One of the most popular nightclubs in İstanbul, Reina, was demolished by municipal workers on Monday almost five months after it became the scene of a terrorist attack in which 39 people were killed on New Year’s day.

The Islamic State in Iraq and the Levant (ISIL) claimed responsibility for the attack.

Abdulkadir Masharipov, an Uzbek citizen who is accused of killing 39 people at the nightclub with an automatic weapon, was apprehended in a joint operation carried out by the İstanbul police and Turkey’s National Intelligence Organization (MİT) in İstanbul’s Esenyurt district in mid-January.
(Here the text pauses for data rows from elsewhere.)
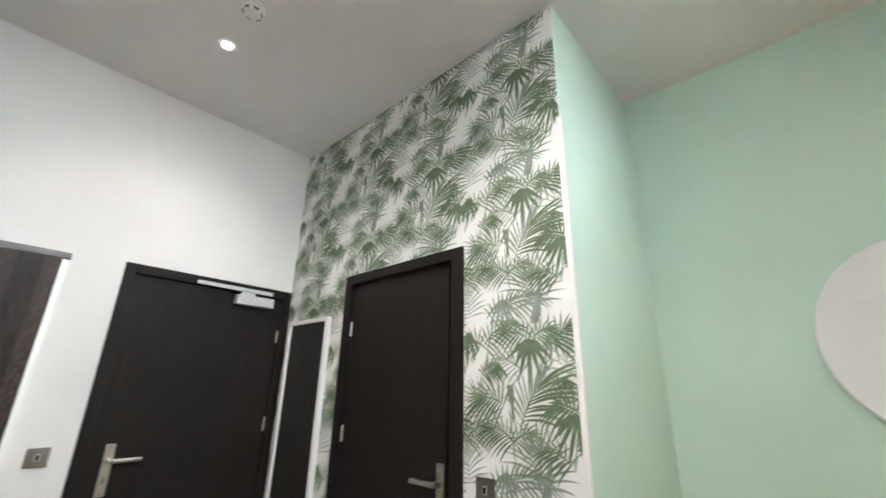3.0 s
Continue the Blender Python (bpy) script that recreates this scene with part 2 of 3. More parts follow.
WENGE_Y = wood("wenge_door", (0.0115, 0.0093, 0.0083), (0.0156, 0.0127, 0.0114), (0.0215, 0.0176, 0.0158), "z", "y", 0.4, 0.5, 0.3)
WENGE_X = wood("wenge_door_side", (0.0115, 0.0093, 0.0083), (0.0156, 0.0127, 0.0114), (0.0215, 0.0176, 0.0158), "z", "x", 0.4, 0.5, 0.3)
for dark_wood in (WENGE_Y, WENGE_X, FURN_V, FURN_H):
    dark_wood.node_tree.nodes["Principled BSDF"].inputs["Specular IOR Level"].default_value = 0.15
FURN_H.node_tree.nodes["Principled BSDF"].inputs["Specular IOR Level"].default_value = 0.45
PLANK = plank_wood("limed_oak_plank")
PLANK.node_tree.nodes["Principled BSDF"].inputs["Specular IOR Level"].default_value = 0.35
SUBFLOOR = paint("screed", (0.06, 0.055, 0.05), 0.9)
GLOSS = paint("grey_gloss_lacquer", (0.75, 0.745, 0.68), 0.065, 0.02, 0.0)
GLOSS.node_tree.nodes["Principled BSDF"].inputs["Coat Weight"].default_value = 1.0
GLOSS.node_tree.nodes["Principled BSDF"].inputs["Coat IOR"].default_value = 1.65
EDGE = paint("white_edge_band", (0.82, 0.82, 0.80), 0.35, 0.02, 0.0)
STEEL = metal_of("brushed_steel", (0.60, 0.57, 0.52), 0.30)
BRONZE = metal_of("pewter_plate", (0.30, 0.27, 0.23), 0.34, (1, 40, 1))
BRASS = metal_of("aged_brass", (0.60, 0.48, 0.27), 0.32, (1, 1, 60))
ALUM = paint("silver_enamel", (0.62, 0.62, 0.60), 0.35, 0.02, 0.02)
BLACK = paint("black_metal", (0.015, 0.014, 0.013), 0.5, 0.1, 0.02)
PLASTIC = paint("white_plastic", (0.80, 0.80, 0.78), 0.35, 0.02, 0.0)
LEATHER = paint("grey_leather", (0.135, 0.137, 0.140), 0.46, 0.08, 0.12)
CHROME = metal_of("satin_chrome", (0.80, 0.80, 0.78), 0.34)
MIRROR = material("mirror_silver", (0.86, 0.88, 0.88), 0.01, 1.0)
AMBER = thin_glass("amber_glass", (0.985, 0.970, 0.920))
BULB = clear("deep_amber_glass", (1.0, 0.74, 0.36))
PANE = clear("window_glass", (0.95, 0.98, 0.98))
PLASTER = paint("plaster_relief", (0.82, 0.81, 0.805), 0.75, 0.03, 0.5)
PINE = wood("gold_oak_frame", (0.47, 0.295, 0.105), (0.51, 0.33, 0.125), (0.54, 0.355, 0.145), "z", "y", 0.5, 0.5, 0.1)
CABLE = paint("white_textile_cable", (0.55, 0.53, 0.50), 0.8, 0.05, 0.3)
EMBER = glow("ember_glow", (1.0, 0.52, 0.14), 26.0)
SPOT_GLOW = glow("downlight_lens", (1.0, 0.90, 0.76), 60.0)
FILAMENT = glow("filament_glow", (1.0, 0.68, 0.30), 6.0)
SKYGLOW = glow("bright_sky", (0.90, 0.95, 1.0), 4.0)


# ---------------------------------------------------------------- mesh helpers
def box(bm, lo, hi, bevel=0.0, seg=2):
    vs = bmesh.ops.create_cube(bm, size=1.0)["verts"]
    for v in vs:
        v.co = Vector([lo[i] + (v.co[i] + 0.5) * (hi[i] - lo[i]) for i in range(3)])
    if bevel > 0:
        es = list({e for v in vs for e in v.link_edges})
        bmesh.ops.bevel(bm, geom=es, offset=bevel, segments=seg, affect="EDGES", profile=0.6)
    return bm


def boxes(*spans, bevel=0.0):
    bm = bmesh.new()
    for lo, hi in spans:
        box(bm, lo, hi, bevel)
    return bm


def lathe(profile, n=40, m=None, bm=None):
    """A turned shape: (radius, height) from bottom to top about z."""
    bm = bm or bmesh.new()
    rings = []
    for r, z in profile:
        ring = []
        for i in range(n):
            a = 2 * math.pi * i / n
            co = Vector((r * math.cos(a), r * math.sin(a), z))
            ring.append(bm.verts.new(m @ co if m else co))
        rings.append(ring)
    for a, b in zip(rings, rings[1:]):
        for i in range(n):
            f = bm.faces.new((a[i], a[(i + 1) % n], b[(i + 1) % n], b[i]))
            f.smooth = True
    for ring, flip in ((rings[0], True), (rings[-1], False)):
        bm.faces.new(list(reversed(ring)) if flip else ring)
    return bm


def tube(points, r, n=10, bm=None):
    """A round bar along a line of points."""
    bm = bm or bmesh.new()
    pts = [Vector(p) for p in points]
    rings = []
    for i, p in enumerate(pts):
        d = (pts[min(i + 1, len(pts) - 1)] - pts[max(i - 1, 0)]).normalized()
        u = d.cross(Vector((0.31, 0.17, 0.93))).normalized()
        w = d.cross(u)
        rings.append([bm.verts.new(p + r * (math.cos(2 * math.pi * k / n) * u + math.sin(2 * math.pi * k / n) * w)) for k in range(n)])
    for a, b in zip(rings, rings[1:]):
        for k in range(n):
            bm.faces.new((a[k], a[(k + 1) % n], b[(k + 1) % n], b[k])).smooth = True
    bm.faces.new(list(reversed(rings[0])))
    bm.faces.new(rings[-1])
    return bm


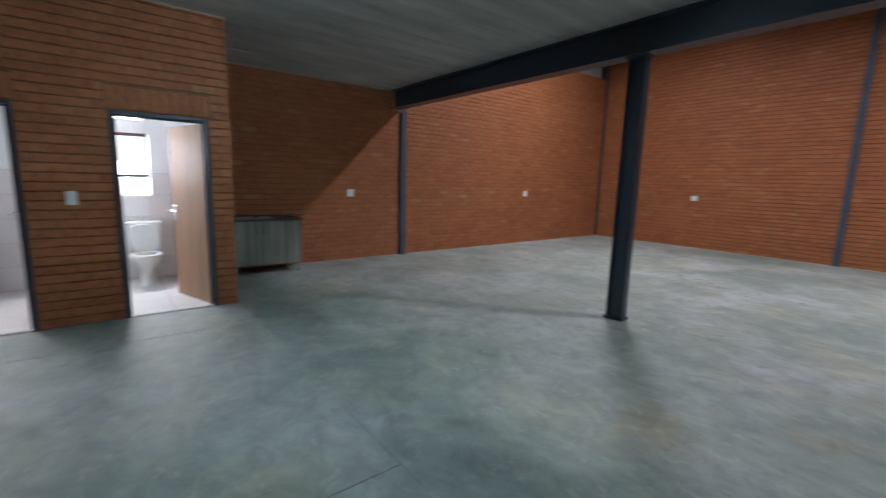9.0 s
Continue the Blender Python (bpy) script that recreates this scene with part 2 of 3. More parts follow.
def box(bm, x0, x1, y0, y1, z0, z1):
    v = [bm.verts.new((x, y, z)) for z in (z0, z1) for x, y in ((x0, y0), (x1, y0), (x1, y1), (x0, y1))]
    for f in ((3, 2, 1, 0), (4, 5, 6, 7), (0, 1, 5, 4), (1, 2, 6, 5), (2, 3, 7, 6), (3, 0, 4, 7)):
        bm.faces.new([v[i] for i in f])
    return bm


def rounded(bm, width, segments=2):
    bmesh.ops.bevel(bm, geom=bm.edges[:], offset=width, segments=segments, profile=0.6, affect="EDGES", clamp_overlap=True)
    return bm


def rbox(x0, x1, y0, y1, z0, z1, width=0.003, segments=2):
    return rounded(box(bmesh.new(), x0, x1, y0, y1, z0, z1), width, segments)


def prism(bm, outline, axis, a, b):
    """Sweeps a closed outline along an axis: x takes (y, z), y takes (x, z), z takes (x, y)."""
    def at(p, s):
        return {"x": (s, p[0], p[1]), "y": (p[0], s, p[1]), "z": (p[0], p[1], s)}[axis]
    lo, hi = [bm.verts.new(at(p, a)) for p in outline], [bm.verts.new(at(p, b)) for p in outline]
    n = len(outline)
    bm.faces.new(lo[::-1])
    bm.faces.new(hi)
    for i in range(n):
        bm.faces.new((lo[i], lo[(i + 1) % n], hi[(i + 1) % n], hi[i]))
    bmesh.ops.recalc_face_normals(bm, faces=bm.faces[:])
    return bm


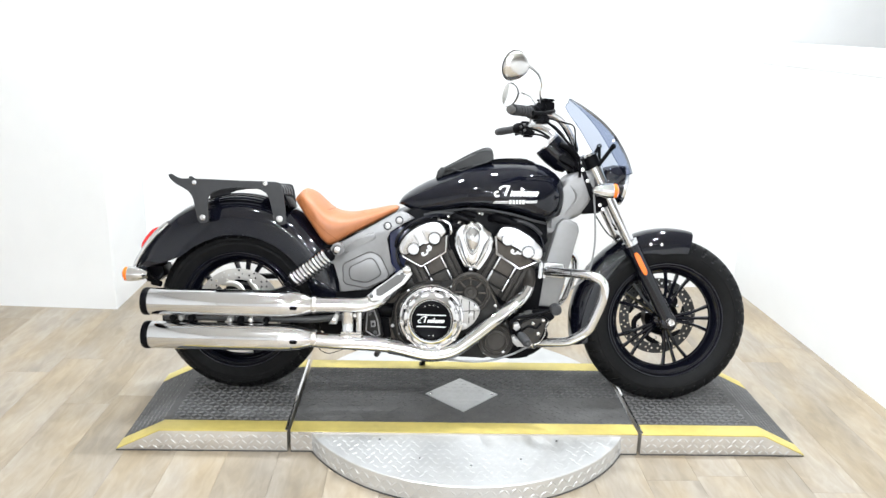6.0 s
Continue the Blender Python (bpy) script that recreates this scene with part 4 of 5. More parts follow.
part("cover_screw", bm, SOFT_CHROME, air)

# clutch cover
CL = (0.739, -0.238, 0.343)
bm = bmesh.new()
lathe(bm, [(0.1165, -0.002), (0.1165, 0.005), (0.1145, 0.0085), (0.108, 0.0095), (0.1045, 0.014), (0.101, 0.024), (0.097, 0.030), (0.088, 0.040), (0.080, 0.046), (0.074, 0.045), (0.072, 0.036), (0.0005, 0.036)], CL, (0, -1, 0), 64)
clutch = part("clutch_cover", bm, CHROME, bike, "round chrome clutch cover with a black centre", 40)
for k in range(11):
    a = radians(k * 360 / 11 + 90)
    ca, sa = math.cos(a), math.sin(a)
    bm = bmesh.new()
    block(bm, (CL[0] + 0.100 * ca, CL[1] - 0.013, CL[2] + 0.100 * sa), (0.030, 0.026, 0.017), 0.004, Matrix.Rotation(-a, 4, "Y"))
    part("cover_lug", bm, CHROME, clutch)
    bm = bmesh.new()
    knob(bm, (CL[0] + 0.108 * ca, CL[1] - 0.025, CL[2] + 0.108 * sa), 0.0052, 0.006, (0, -1, 0), 10)
    part("cover_bolt", bm, SOFT_CHROME, clutch, "bright cover bolt")
    bm = bmesh.new()
    b = a + math.pi / 11
    block(bm, (CL[0] + 0.091 * math.cos(b), CL[1] - 0.0355, CL[2] + 0.091 * math.sin(b)), (0.014, 0.010, 0.030), 0.003, Matrix.Rotation(-b, 4, "Y"))
    part("cover_facet", bm, CHROME, clutch)
bm = bmesh.new()
lathe(bm, [(0.1185, 0.000), (0.1210, 0.002), (0.1210, 0.006), (0.1185, 0.008), (0.1175, 0.004)], CL, (0, -1, 0), 48, 5, 215, closed=True)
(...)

In an interview with the Habertürk daily in late January, Ali Ünal, one of the partners of the nightclub, said he does not feel like restarting the nightclub in a place where so many people were massacred. “I do not want to sell entertainment to people where that many people died,” he said, adding that they sent the bodies of the victims to all parts of the world after the massacre.

Most of the victims of the Reina attack were foreigners.